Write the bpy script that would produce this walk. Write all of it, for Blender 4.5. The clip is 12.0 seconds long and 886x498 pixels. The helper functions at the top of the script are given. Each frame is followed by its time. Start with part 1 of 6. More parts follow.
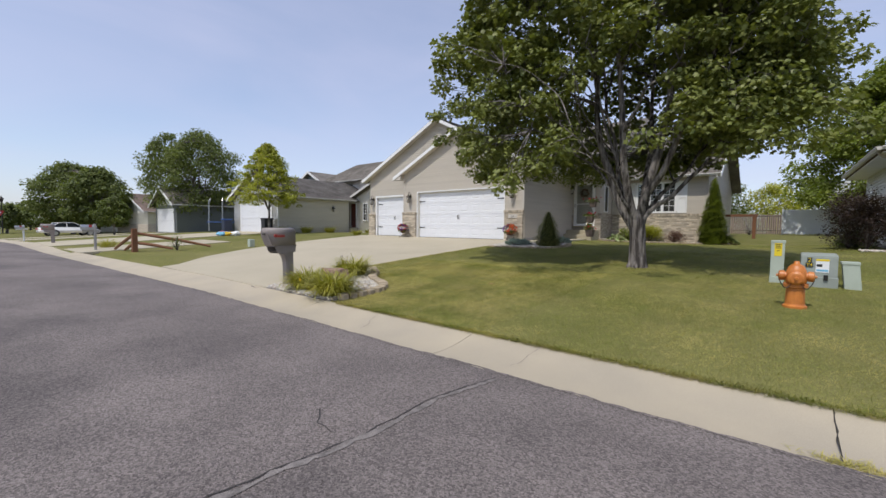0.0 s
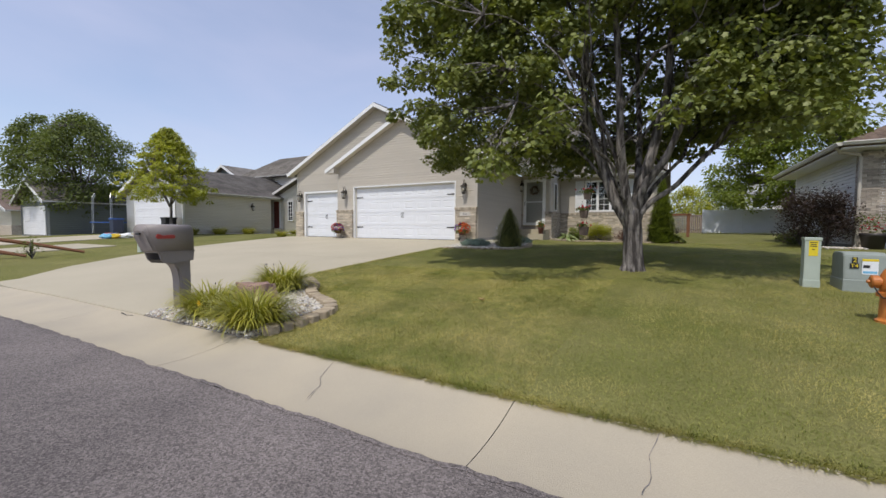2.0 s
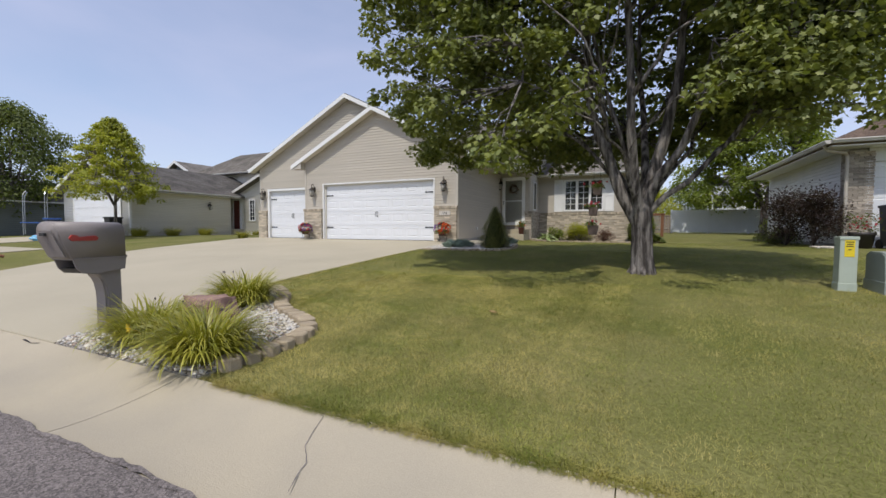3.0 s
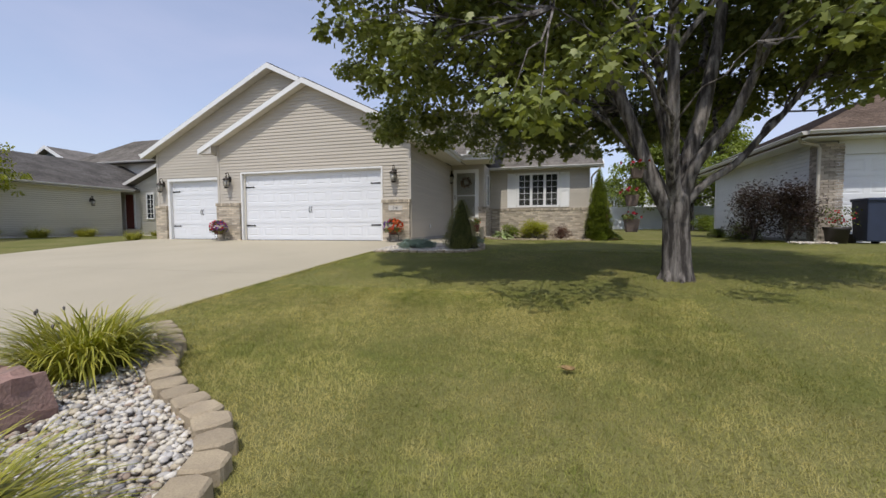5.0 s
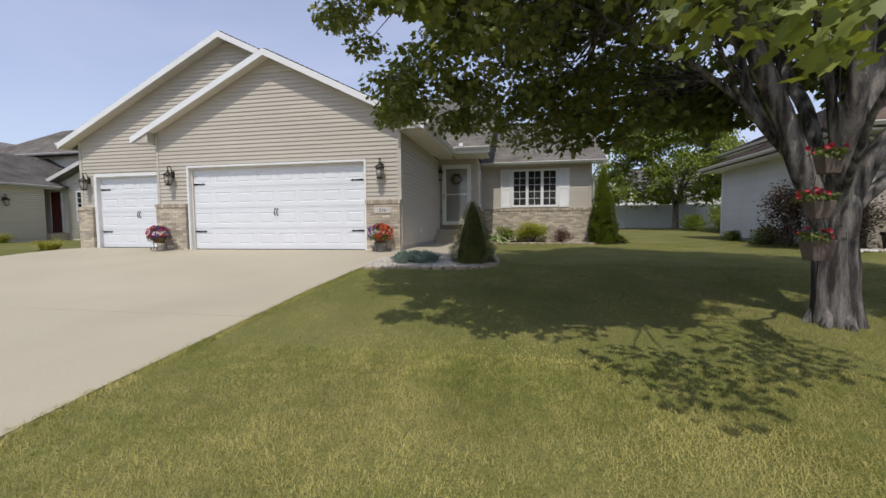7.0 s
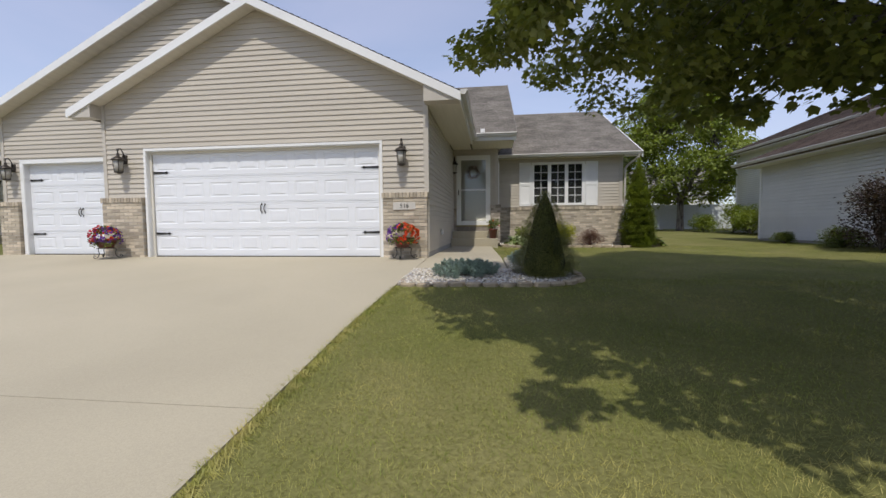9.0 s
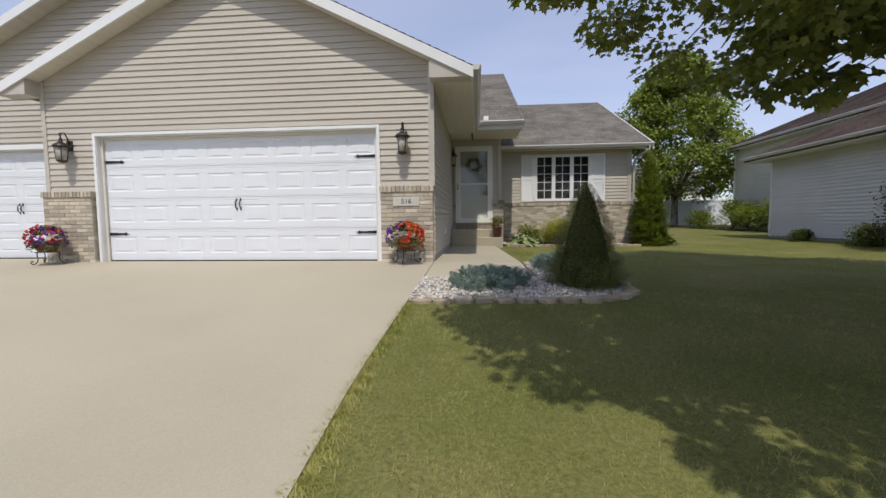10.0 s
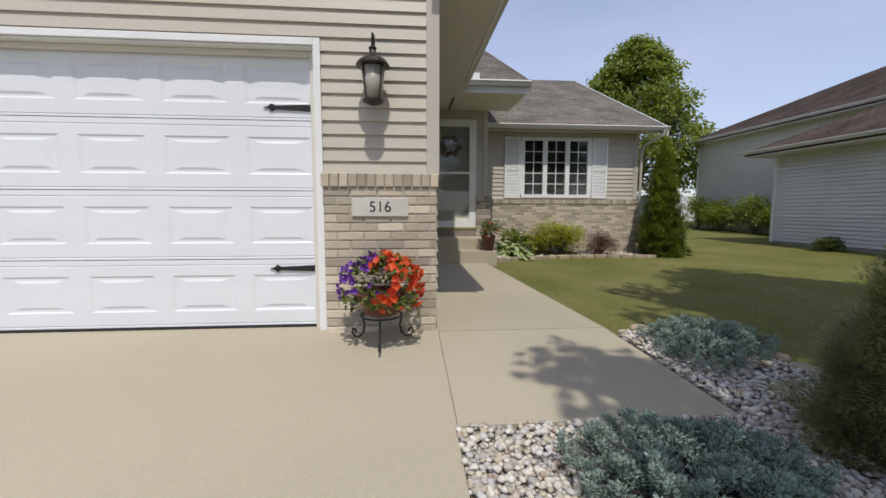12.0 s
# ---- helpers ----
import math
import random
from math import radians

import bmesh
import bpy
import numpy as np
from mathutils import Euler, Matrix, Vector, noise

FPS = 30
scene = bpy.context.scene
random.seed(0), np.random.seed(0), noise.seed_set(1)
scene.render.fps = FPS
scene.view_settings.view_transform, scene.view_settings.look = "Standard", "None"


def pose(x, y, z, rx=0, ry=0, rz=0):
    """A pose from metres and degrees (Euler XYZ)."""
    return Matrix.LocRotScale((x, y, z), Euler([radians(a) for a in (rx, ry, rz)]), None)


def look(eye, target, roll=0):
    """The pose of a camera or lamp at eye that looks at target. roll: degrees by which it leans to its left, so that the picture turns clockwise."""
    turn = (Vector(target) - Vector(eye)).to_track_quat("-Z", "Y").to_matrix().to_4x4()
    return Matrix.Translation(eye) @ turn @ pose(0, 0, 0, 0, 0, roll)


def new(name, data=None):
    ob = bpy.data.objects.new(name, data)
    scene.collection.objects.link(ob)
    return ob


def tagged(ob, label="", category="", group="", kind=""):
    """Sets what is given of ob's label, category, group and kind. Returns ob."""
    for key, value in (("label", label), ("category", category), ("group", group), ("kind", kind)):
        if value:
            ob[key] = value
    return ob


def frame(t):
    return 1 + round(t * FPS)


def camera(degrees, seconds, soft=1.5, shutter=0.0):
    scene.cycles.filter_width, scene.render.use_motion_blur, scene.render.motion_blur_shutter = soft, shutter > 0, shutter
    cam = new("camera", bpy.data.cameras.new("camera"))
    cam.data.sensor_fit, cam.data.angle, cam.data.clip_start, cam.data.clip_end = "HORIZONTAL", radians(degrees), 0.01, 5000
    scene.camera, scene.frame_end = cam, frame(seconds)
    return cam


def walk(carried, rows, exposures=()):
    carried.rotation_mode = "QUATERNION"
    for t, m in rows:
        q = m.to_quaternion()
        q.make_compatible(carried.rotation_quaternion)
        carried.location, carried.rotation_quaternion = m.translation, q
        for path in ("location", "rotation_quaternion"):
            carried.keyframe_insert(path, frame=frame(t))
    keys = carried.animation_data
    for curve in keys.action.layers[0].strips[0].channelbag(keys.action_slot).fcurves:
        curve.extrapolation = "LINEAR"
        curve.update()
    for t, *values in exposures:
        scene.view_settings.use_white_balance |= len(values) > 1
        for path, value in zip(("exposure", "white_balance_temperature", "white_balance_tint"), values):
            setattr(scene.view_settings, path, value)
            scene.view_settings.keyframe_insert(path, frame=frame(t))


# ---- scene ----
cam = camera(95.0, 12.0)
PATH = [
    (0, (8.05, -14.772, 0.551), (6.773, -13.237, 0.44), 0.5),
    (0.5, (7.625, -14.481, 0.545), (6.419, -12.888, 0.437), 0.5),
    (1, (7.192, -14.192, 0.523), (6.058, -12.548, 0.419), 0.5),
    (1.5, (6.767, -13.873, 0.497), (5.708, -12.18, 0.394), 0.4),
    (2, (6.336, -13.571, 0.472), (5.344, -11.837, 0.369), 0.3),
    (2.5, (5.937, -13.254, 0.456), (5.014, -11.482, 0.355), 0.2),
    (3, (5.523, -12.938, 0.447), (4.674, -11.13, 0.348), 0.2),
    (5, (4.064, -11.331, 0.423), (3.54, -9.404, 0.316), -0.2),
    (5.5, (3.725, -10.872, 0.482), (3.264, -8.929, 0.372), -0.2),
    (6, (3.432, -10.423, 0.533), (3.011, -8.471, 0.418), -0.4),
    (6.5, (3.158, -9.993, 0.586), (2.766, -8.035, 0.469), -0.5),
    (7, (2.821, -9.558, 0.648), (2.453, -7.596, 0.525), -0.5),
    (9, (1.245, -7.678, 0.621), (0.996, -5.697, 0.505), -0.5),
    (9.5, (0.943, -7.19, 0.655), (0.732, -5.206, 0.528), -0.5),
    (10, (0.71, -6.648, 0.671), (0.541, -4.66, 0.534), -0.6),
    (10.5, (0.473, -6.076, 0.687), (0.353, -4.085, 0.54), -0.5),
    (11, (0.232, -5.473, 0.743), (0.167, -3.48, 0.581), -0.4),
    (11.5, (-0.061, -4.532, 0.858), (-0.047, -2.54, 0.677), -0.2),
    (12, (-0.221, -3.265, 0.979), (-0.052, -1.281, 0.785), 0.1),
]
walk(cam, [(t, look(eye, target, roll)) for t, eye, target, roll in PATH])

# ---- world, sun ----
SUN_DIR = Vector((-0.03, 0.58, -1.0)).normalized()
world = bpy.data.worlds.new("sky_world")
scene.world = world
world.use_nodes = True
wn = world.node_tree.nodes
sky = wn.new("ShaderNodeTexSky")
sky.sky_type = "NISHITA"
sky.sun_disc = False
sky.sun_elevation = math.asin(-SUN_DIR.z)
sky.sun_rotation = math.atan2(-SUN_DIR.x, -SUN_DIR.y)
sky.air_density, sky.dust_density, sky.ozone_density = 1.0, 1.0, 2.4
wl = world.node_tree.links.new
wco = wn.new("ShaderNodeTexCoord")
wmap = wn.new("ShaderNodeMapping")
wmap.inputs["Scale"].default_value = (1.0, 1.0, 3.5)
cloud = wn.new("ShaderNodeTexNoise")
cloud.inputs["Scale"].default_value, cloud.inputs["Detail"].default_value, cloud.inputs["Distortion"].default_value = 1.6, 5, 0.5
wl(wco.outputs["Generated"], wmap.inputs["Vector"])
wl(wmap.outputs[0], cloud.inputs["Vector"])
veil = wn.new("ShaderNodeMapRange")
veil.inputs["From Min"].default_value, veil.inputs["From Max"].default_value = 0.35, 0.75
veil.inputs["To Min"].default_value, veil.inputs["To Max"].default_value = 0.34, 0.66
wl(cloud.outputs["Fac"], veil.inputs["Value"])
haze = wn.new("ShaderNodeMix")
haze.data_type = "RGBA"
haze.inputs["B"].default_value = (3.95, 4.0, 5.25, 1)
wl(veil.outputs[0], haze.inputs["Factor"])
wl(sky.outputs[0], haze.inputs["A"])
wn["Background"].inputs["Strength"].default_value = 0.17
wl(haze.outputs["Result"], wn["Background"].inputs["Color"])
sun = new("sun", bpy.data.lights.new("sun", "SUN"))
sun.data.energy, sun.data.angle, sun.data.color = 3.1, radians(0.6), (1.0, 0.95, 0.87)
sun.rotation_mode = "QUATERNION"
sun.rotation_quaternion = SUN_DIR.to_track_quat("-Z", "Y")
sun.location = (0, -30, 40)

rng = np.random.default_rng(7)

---

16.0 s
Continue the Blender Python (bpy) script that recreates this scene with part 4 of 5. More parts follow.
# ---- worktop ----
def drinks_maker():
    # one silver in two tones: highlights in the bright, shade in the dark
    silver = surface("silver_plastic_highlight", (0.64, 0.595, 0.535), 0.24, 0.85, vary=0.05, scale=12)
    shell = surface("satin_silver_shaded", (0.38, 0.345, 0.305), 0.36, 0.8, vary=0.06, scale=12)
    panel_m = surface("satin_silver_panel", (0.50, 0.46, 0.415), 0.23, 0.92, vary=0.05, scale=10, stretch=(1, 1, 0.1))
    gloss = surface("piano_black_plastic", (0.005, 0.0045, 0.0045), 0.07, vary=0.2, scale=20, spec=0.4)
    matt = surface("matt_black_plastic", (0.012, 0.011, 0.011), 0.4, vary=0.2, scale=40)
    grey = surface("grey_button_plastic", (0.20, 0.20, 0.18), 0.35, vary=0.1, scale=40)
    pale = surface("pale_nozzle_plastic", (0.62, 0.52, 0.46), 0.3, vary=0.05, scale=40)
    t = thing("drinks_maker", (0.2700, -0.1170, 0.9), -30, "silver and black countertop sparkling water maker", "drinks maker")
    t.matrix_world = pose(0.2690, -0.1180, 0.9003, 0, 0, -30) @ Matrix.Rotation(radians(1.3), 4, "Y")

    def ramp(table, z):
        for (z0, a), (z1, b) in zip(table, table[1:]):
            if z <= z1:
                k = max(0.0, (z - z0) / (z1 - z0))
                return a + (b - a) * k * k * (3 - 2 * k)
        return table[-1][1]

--

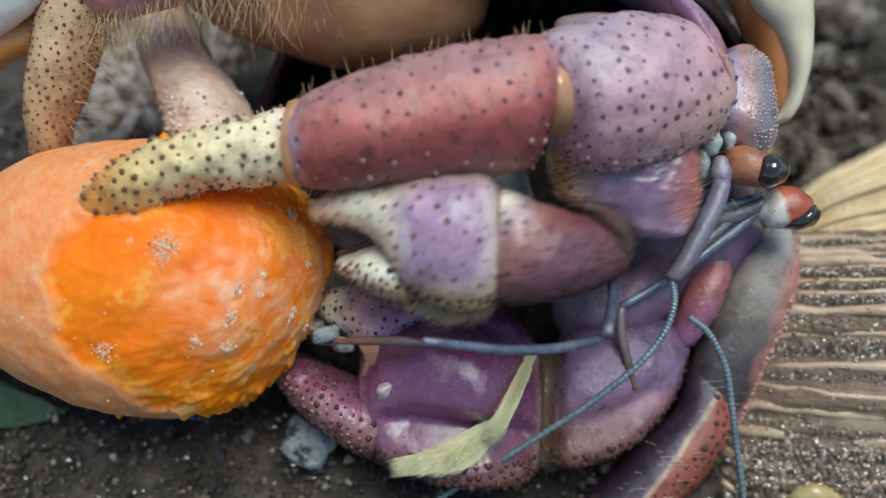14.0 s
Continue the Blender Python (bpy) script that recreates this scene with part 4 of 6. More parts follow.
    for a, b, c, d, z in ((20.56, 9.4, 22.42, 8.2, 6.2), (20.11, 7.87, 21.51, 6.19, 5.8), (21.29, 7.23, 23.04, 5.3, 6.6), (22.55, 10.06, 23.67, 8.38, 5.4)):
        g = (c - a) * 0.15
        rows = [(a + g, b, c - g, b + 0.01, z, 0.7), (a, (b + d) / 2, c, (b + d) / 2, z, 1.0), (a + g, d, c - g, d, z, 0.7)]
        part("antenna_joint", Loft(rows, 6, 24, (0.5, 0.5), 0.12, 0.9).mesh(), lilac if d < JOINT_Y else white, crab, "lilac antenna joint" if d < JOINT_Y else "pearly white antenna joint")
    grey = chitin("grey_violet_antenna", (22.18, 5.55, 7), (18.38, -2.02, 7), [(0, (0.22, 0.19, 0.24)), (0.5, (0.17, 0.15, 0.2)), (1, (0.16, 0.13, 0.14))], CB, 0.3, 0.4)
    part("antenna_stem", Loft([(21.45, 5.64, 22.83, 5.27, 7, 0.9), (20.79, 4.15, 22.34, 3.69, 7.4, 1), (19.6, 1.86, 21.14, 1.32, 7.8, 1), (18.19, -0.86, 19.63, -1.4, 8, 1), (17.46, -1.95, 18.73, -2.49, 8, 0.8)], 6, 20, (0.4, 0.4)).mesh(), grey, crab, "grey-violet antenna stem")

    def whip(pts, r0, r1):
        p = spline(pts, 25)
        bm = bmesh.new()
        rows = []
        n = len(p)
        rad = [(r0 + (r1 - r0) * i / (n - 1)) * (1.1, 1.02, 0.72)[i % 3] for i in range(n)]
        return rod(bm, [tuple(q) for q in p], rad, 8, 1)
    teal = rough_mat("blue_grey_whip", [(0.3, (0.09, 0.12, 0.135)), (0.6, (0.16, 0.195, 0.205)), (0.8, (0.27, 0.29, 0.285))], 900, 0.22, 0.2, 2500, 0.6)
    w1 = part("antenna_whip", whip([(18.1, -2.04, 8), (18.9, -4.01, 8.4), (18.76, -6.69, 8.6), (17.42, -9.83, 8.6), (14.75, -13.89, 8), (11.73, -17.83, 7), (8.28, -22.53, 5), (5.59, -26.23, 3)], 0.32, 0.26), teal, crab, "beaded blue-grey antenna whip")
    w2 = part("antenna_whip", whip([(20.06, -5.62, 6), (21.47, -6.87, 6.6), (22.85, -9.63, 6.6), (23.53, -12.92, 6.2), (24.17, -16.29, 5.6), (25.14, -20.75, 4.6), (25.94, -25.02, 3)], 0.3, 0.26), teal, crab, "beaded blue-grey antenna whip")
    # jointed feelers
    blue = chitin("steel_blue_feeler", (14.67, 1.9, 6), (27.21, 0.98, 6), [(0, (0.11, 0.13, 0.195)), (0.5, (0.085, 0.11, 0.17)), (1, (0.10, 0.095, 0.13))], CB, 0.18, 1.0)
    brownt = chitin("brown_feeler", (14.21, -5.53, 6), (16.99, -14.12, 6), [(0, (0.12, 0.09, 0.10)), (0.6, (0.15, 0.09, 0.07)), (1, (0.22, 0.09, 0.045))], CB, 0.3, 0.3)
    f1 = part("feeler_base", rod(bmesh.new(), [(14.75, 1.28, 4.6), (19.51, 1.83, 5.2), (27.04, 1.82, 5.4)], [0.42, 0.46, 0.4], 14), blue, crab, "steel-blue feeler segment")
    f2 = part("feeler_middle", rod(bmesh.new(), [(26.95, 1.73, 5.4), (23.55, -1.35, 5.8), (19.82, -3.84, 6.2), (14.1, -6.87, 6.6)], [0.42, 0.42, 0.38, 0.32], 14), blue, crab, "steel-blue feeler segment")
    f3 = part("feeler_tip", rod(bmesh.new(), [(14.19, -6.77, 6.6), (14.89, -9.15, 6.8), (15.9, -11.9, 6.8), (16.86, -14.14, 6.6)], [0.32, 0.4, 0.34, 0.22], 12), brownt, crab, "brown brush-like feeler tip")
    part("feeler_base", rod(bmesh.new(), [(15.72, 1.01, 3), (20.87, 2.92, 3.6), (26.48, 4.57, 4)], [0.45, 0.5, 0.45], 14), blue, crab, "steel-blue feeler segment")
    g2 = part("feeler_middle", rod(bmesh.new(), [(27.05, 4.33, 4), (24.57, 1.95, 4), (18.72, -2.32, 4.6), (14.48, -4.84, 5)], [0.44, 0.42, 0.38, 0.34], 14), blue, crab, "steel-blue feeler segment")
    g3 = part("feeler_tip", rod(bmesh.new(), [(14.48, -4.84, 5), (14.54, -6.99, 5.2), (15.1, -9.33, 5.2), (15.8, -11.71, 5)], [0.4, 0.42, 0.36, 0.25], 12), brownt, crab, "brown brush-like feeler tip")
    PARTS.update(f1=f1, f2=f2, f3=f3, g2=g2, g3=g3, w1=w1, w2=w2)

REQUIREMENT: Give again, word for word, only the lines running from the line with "import random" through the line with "q = m.to_quaternion()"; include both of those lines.

WRITTEN SOLUTION:
import random
from math import radians

import bmesh
import bpy
import numpy as np
from mathutils import Euler, Matrix, Vector, noise

FPS = 30
scene = bpy.context.scene
random.seed(0), np.random.seed(0), noise.seed_set(1)
scene.render.fps = FPS
scene.view_settings.view_transform, scene.view_settings.look = "Standard", "None"


def pose(x, y, z, rx=0, ry=0, rz=0):
    """A pose from metres and degrees (Euler XYZ)."""
    return Matrix.LocRotScale((x, y, z), Euler([radians(a) for a in (rx, ry, rz)]), None)


def look(eye, target, roll=0):
    """The pose of a camera or lamp at eye that looks at target. roll: degrees by which it leans to its left, so that the picture turns clockwise."""
    turn = (Vector(target) - Vector(eye)).to_track_quat("-Z", "Y").to_matrix().to_4x4()
    return Matrix.Translation(eye) @ turn @ pose(0, 0, 0, 0, 0, roll)


def new(name, data=None):
    ob = bpy.data.objects.new(name, data)
    scene.collection.objects.link(ob)
    return ob


def tagged(ob, label="", category="", group="", kind=""):
    """Sets what is given of ob's label, category, group and kind. Returns ob."""
    for key, value in (("label", label), ("category", category), ("group", group), ("kind", kind)):
        if value:
            ob[key] = value
    return ob


def frame(t):
    return 1 + round(t * FPS)


def camera(degrees, seconds, soft=1.5, shutter=0.0):
    scene.cycles.filter_width, scene.render.use_motion_blur, scene.render.motion_blur_shutter = soft, shutter > 0, shutter
    cam = new("camera", bpy.data.cameras.new("camera"))
    cam.data.sensor_fit, cam.data.angle, cam.data.clip_start, cam.data.clip_end = "HORIZONTAL", radians(degrees), 0.01, 5000
    scene.camera, scene.frame_end = cam, frame(seconds)
    return cam


def walk(carried, rows, exposures=()):
    carried.rotation_mode = "QUATERNION"
    for t, m in rows:
        q = m.to_quaternion()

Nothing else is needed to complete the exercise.